Artist Profile:

Scot Ray

scott_rayMulti-instrumentalist Scot Ray is an active and innovative musician/composer. Equally fluid on trombone, tuba, and dobro slide guitar, Ray has been featured on over five dozen recordings.

Trombonist Scot Ray rounds up the usual suspects of West Coast postmodern jazz for this session classified in the ‘unable to classify’ category. The former sideman in Brian Setzer’s swing orchestra pens a few ideas of hs own on Active Vapor Recovery. He has jettisoned swing for an amalgam of fresh funk, rock, chamber, and free music.

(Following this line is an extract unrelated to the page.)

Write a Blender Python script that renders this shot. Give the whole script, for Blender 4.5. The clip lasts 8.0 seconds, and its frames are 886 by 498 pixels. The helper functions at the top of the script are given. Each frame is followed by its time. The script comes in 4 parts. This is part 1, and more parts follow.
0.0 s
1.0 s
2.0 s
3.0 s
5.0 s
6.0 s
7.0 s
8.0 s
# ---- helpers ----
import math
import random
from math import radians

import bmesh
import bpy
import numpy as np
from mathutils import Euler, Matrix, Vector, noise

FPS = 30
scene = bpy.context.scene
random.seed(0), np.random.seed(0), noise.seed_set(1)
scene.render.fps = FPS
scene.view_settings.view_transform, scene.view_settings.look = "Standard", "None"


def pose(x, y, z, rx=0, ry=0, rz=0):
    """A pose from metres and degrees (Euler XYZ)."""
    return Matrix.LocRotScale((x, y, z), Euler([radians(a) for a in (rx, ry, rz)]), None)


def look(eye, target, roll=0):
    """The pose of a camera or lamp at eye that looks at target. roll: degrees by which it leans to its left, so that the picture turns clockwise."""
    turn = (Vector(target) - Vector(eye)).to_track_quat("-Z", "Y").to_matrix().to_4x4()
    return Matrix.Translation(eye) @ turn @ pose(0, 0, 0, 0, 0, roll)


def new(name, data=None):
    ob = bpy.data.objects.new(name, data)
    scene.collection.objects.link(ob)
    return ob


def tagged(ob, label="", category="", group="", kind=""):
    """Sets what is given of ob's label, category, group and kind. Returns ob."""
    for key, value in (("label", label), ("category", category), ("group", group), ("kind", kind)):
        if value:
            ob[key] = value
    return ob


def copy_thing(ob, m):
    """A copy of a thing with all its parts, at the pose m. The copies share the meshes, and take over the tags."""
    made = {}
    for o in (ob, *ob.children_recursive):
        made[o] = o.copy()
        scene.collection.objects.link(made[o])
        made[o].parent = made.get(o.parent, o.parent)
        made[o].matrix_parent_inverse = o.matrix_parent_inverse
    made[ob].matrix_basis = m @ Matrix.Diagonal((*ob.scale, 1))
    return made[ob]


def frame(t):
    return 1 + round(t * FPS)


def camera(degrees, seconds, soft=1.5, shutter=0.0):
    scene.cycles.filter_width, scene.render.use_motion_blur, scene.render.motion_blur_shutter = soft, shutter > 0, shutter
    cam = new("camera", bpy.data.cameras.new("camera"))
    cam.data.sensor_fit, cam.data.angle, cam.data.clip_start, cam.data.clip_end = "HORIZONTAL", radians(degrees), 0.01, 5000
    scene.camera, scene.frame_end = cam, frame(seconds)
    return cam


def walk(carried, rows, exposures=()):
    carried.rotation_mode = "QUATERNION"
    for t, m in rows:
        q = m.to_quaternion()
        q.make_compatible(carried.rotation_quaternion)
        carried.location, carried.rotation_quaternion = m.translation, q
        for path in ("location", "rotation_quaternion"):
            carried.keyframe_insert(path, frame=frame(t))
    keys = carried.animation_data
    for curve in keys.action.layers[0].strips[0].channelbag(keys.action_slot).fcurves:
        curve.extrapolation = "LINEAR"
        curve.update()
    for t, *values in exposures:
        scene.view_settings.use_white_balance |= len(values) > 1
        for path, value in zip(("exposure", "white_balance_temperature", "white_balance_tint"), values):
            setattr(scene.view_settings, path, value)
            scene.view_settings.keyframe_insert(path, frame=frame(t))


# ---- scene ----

Scot assembles a cast of Cryptogramphone and 9 Winds record regulars to pull off this most eclectic of sessions. But then again what would you expect from a trombone/electric violin/bass/guitar/drums record? Cartoon music? Yes, and then some. Scot’s compositions, nine of them, are a sort of 21st century Raymond Scott pack of hungry electric cannibals with all the time and music shifts possible.

His “Scarabaeus” starts off marching, only to twist into the Warner Brothers cartoon version of hide-and-seek before mashing a bit of guitar/trombone driven mayhem. The quintet also dabbles in chamber jazz on “Man As Kite,” prominently featuring Jeff Gauthier’s fluid tone. You have to dig any band that can go from dizzy to beautiful with such ease. They infuse soul jazz and funk jazz into the 1970s inspired “In Cleveland” and the title track.

This eclecticism of style can sound stilted if care is not taken to keep the music consistent. Scot’s choice of the Cline bothers and Stuart Liebig makes the sum of these parts a greater whole. Guitarist Nels Cline has always been able to shift genre and attention with eloquence. Scot allows Cline to shred when necessary; other places he accompanies without distracting. The two tracks that stand out here are almost exact opposites in style. The nearly 14-minute “Trouble With Sugar” is a free abstraction of created sounds, while “Bitteroot” plies beautifully long lines of color over a landscape of serenity. Ray’s trombone carves through all of these tunes with a remarkable fluency in all styles.